AntiSway Bars

Both front and rear antisway bars are currently available for the A-, B-, and E-Body cars. In some cases, such as the early B-Body cars, a newer design needs to be used since the original design is not reproduced, but that should not be a problem for most project cars. From the factory, Mopar only installed antisway bars as part of an option package, so not all cars were equipped with the proper mounting brackets. This can make upgrading an older car a little more challenging, but the aftermarket has developed brackets and mounts which can be retrofitted.

The original antisway bars installed by the factory were fairly small and had a limited effect on handling. As tire technology improved, so has the need for larger and stiffer antisway bars. The aftermarket has responded with a wide variety of types and sizes of bars, so virtually all of the bases are covered these days. Antisway bars work in the same manner as torsion bars, so once again, the stiffness of the bar is determined by the fourth power of the bar’s diameter. A small increase in diameter will change the stiffness of the bar significantly.
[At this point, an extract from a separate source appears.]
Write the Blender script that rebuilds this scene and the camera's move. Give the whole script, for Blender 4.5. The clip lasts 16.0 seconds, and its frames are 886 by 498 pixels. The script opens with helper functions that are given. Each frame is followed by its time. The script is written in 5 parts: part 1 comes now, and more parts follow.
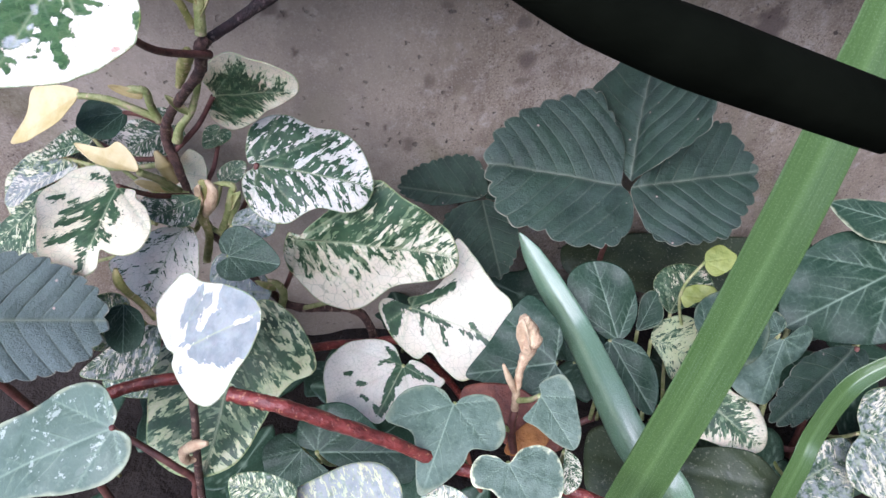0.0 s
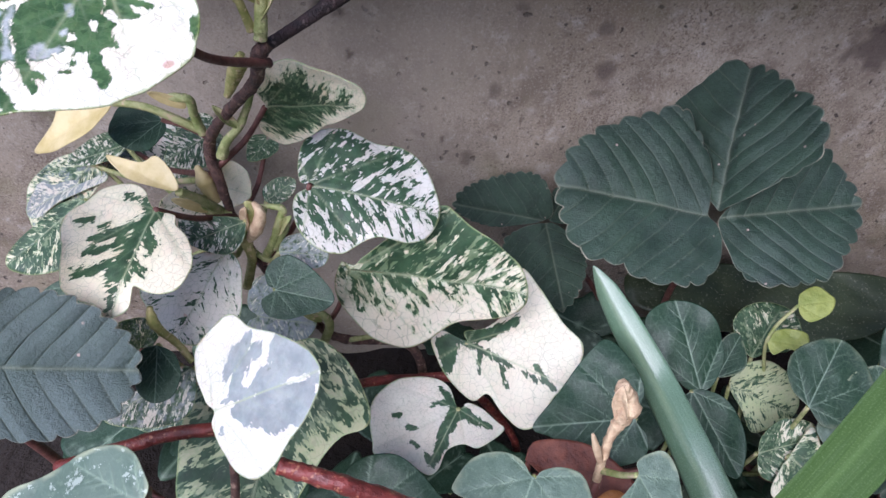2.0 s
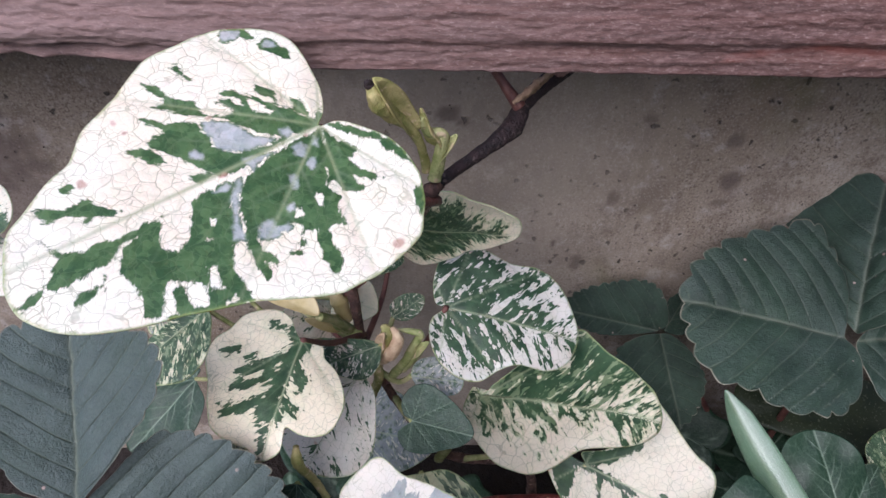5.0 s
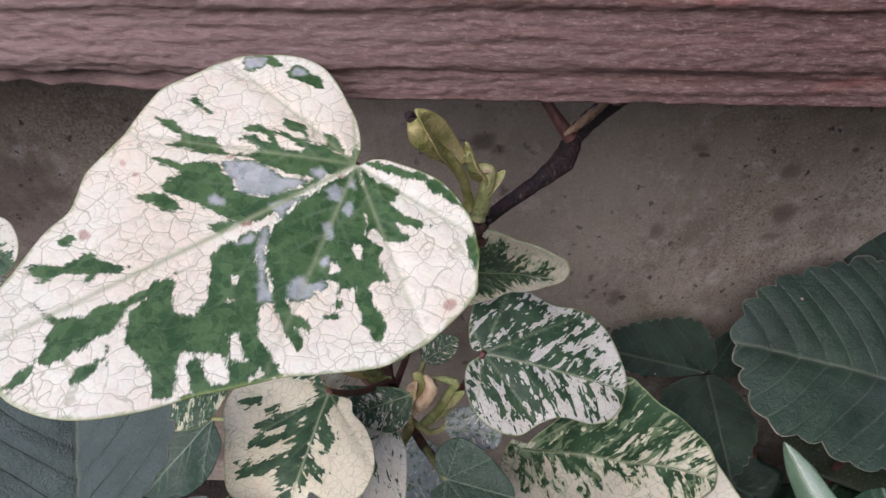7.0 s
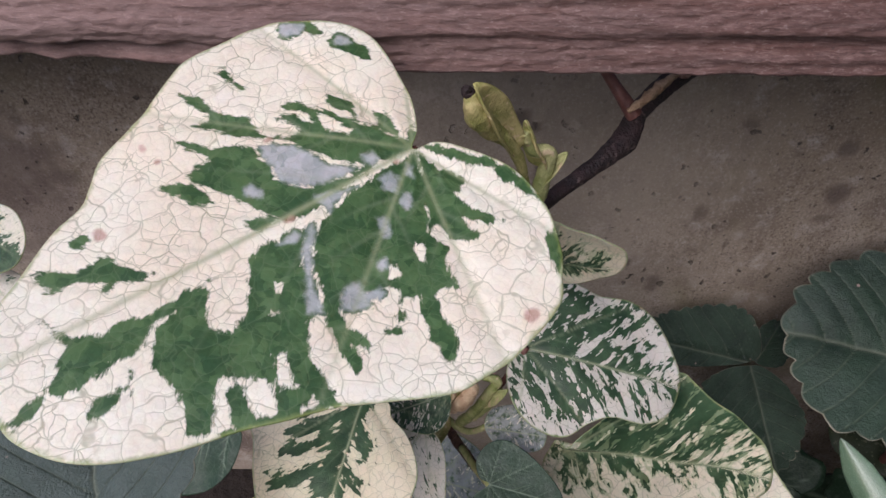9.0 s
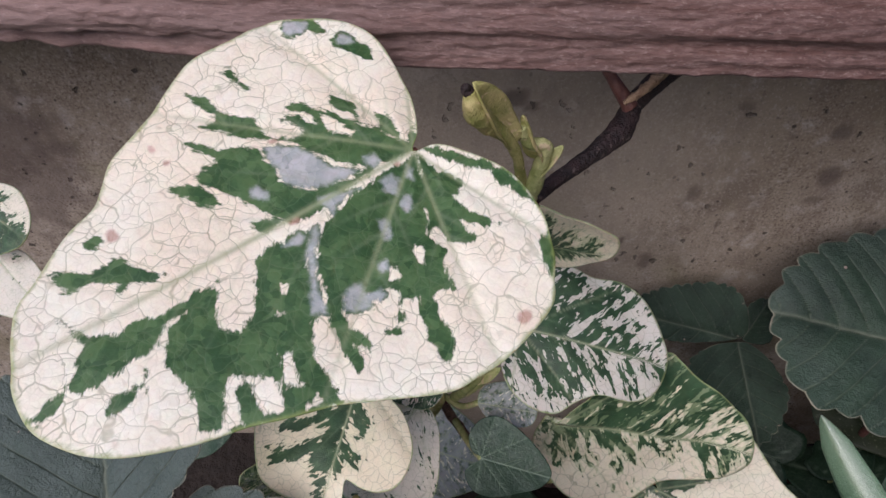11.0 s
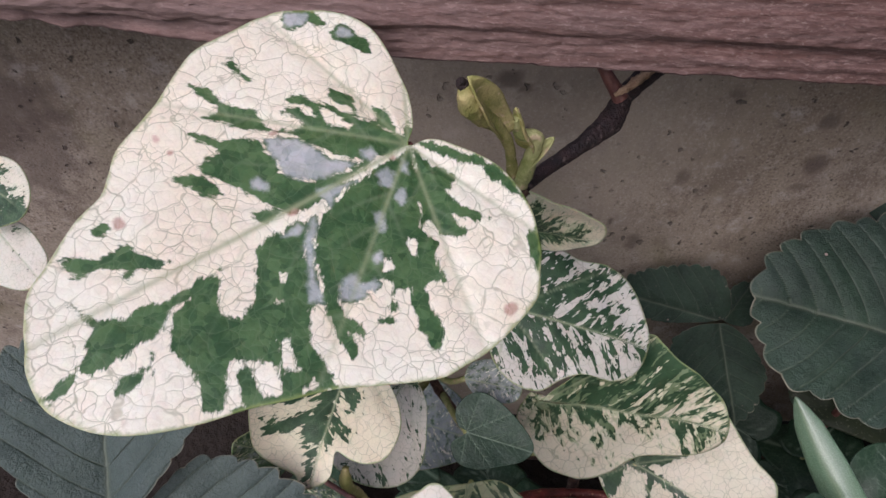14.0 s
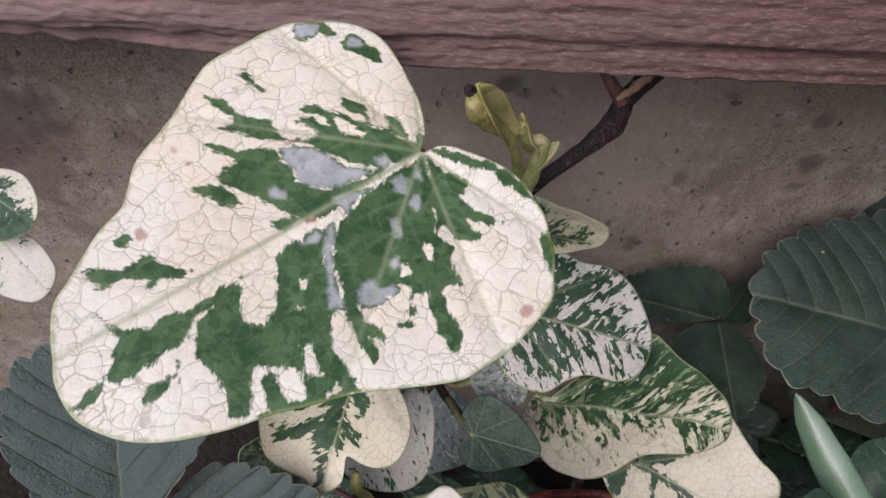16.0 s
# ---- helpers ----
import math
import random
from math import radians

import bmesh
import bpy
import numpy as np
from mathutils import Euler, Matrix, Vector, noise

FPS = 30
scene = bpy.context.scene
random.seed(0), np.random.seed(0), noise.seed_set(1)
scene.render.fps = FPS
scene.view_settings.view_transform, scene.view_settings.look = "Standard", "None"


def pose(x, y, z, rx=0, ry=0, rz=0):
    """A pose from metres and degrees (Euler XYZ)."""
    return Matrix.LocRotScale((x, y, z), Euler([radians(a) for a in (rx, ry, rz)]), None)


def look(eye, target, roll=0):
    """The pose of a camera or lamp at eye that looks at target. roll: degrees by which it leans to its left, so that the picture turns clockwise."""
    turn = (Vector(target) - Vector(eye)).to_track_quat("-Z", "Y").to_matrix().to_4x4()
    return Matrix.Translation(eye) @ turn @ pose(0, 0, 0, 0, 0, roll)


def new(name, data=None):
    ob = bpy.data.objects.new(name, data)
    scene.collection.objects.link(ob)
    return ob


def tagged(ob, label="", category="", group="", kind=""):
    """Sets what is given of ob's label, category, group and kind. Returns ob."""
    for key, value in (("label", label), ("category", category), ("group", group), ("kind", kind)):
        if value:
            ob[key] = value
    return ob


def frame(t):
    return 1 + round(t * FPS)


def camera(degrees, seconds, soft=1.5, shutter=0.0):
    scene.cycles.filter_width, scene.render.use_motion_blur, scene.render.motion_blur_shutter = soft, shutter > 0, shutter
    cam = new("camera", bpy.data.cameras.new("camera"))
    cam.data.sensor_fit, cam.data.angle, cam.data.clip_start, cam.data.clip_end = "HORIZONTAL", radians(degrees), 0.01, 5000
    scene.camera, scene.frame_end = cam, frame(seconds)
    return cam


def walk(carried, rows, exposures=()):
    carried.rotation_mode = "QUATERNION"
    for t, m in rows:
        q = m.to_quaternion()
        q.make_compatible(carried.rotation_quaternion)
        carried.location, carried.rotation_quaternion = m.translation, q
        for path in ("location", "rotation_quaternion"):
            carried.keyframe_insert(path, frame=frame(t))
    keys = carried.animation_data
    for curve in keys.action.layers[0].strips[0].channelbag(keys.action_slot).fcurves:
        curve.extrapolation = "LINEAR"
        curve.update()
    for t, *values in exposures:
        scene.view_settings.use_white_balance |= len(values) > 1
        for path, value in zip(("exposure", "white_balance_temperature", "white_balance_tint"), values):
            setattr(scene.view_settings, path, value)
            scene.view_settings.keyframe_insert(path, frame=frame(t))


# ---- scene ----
cam = camera(66.61, 16.0)
PATH = [
    (0, (0.01943, 0.02353, 0.32670), (0.00703, 0.16750, 0.18842), -3.00),
    (0.5, (0.01166, 0.02797, 0.32253), (-0.00235, 0.17146, 0.18392), -2.86),
    (1, (0.00581, 0.03350, 0.31920), (-0.00954, 0.17637, 0.18009), -2.75),
    (1.5, (0.00448, 0.04170, 0.31649), (-0.01182, 0.18419, 0.17710), -2.43),
    (2, (-0.00013, 0.05134, 0.31792), (-0.01678, 0.19335, 0.17807), -2.00),
    (2.5, (-0.00700, 0.05645, 0.31603), (-0.02434, 0.19839, 0.17620), -1.90),
    (3, (-0.01390, 0.06113, 0.31773), (-0.03234, 0.20321, 0.17820), -1.77),
    (3.5, (-0.01888, 0.06449, 0.32223), (-0.03942, 0.20918, 0.18569), -2.04),
    (4, (-0.02601, 0.06440, 0.32583), (-0.04919, 0.21211, 0.19299), -2.28),
    (4.5, (-0.02985, 0.06548, 0.32874), (-0.05497, 0.21538, 0.19875), -2.44),
    (7, (-0.03950, 0.08022, 0.32351), (-0.07188, 0.23460, 0.20055), -3.30),
    (7.5, (-0.04226, 0.08683, 0.32332), (-0.07504, 0.24095, 0.20016), -3.65),
    (8, (-0.04719, 0.09079, 0.32216), (-0.08043, 0.24383, 0.19777), -4.01),
    (8.5, (-0.04894, 0.09312, 0.32039), (-0.08433, 0.24372, 0.19364), -4.63),
    (9, (-0.04928, 0.09046, 0.31778), (-0.08319, 0.24024, 0.18965), -4.12),
    (11.5, (-0.04949, 0.09098, 0.32500), (-0.08084, 0.23149, 0.18616), -2.82),
    (12, (-0.05057, 0.09087, 0.32626), (-0.08098, 0.22986, 0.18570), -2.25),
    (12.5, (-0.05017, 0.09110, 0.32683), (-0.07975, 0.22989, 0.18589), -1.96),
    (13, (-0.04989, 0.09089, 0.32727), (-0.07970, 0.22873, 0.18545), -2.01),
    (13.5, (-0.04945, 0.08837, 0.32580), (-0.07714, 0.23006, 0.18739), -1.36),
    (14, (-0.04921, 0.09021, 0.32786), (-0.07730, 0.22702, 0.18470), -1.15),
    (14.5, (-0.05177, 0.08973, 0.32822), (-0.07809, 0.22776, 0.18589), -1.14),
    (15, (-0.05184, 0.08846, 0.32730), (-0.07767, 0.22685, 0.18523), -0.95),
    (15.5, (-0.05070, 0.09003, 0.32748), (-0.07767, 0.22698, 0.18424), -1.75),
    (16, (-0.05166, 0.08871, 0.32898), (-0.07786, 0.22684, 0.18674), -1.55),
]
EXPOSURES = [(0.0, 1.06, 5650, 21), (1.5, 0.86, 5700, 21), (3.0, 0.76, 5800, 21), (4.5, 0.58, 5950, 21), (7.0, 0.17, 6250, 21), (9.0, 0.08, 6450, 21), (16.0, 0.07, 6450, 21)]
walk(cam, [(t, look(eye, target, roll)) for t, eye, target, roll in PATH], EXPOSURES)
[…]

One fairly recent option is the use of hollow tubing for the construction of antisway bars. An antisway bar constructed from tubing can be both lighter and stiffer than a solid bar. Since the material in the center of the bar has only a limited effect on the stiffness of the antisway bar, removing the center of the bar reduces the weight significantly without reducing the stiffness very much.

Rear antisway bars were rarely used by the factory engineers, except for police cars and special vehicles such as the 340-powered E-Bodies. If the rear bar is too stiff, the car will have an oversteering condition, which is generally regarded as unsafe. The relationship between the roll stiffness at the front of the car and at the rear is called the Roll Couple Distribution. Roll Couple Distribution is a controlling factor of understeer and oversteer. To control a car that is oversteering, you would increase the roll stiffness at the front end of the vehicle--install a stiffer antisway bar. The reverse is also true for an under-steering car. Roll couple is adjusted with spring and antisway bar rates. The stiffer end of a vehicle will lose traction first. So if a car’s front suspension is stiffer than the rear, the roll couple distribution will produce understeer because the front end is handling more weight transfer.

For a typical nose-heavy Mopar muscle car, the roll couple should be biased heavily towards the front. Usually something in the range of an 80/20 split works with the front suspension providing 80-percent of the roll resistance. If you have the ability to calculate your roll couple, then that is the best way to select the correct rear bar size. If you’re going to do it by feel, then start with a small-diameter bar, and work your way up.

Shock Absorbers

The shock absorber is an often un-appreciated part of the suspension. Some people buy the cheapest shocks available with their primary concern being the color, while others do understand their importance. If you spend any time talking with chassis guys at a racetrack you’ll quickly find out that they spend enormous amounts of time and money on their shock absorbers. Many race teams these days are equipped with shock dynos, which allows them to test and tune their shock absorbers. While it is possible to buy cheap replacement shocks at any discount auto store, it is also possible to purchase state-of-the-art, double adjustable mono-tube shocks that cost upwards of $700 each. In between those two extremes should be an option for every application and budget. PST carries the Bilstein line of shocks, and has a large range of shock absorbers for Mopar vehicles. Keep in mind, shock absorbers are actually vibration dampers; they don’t support the vehicle's weight. What they do, however, is convert kinetic energy into thermal energy through fluid friction. This involves the flow of oil being slowed down by the valve passages and shim plates inside the damper. The valve passages that the oil passes through are specifically designed to ensure that the vibrations transmitted by the spring are reduced right from the start. With adjustable shocks, there are either one or two one-way valves. The compression (Bump) meters how fast the oil or gas can be pushed out of one chamber to the other. Adjusting for more compression makes it harder for the fluid to be moved when the shock needs to compress. This condition can make you feel every bump in the road.

Rebound meters how fast the fluid is returned to the original reservoir, or how fast the tire can go to full or partial droop. If you have too much rebound pressure, the wheel doesn't go back down after the compression cycle. If it can't go back down quick enough, and you're hitting continuous bumps, the car actually lowers itself and can eventually bottom out the shocks.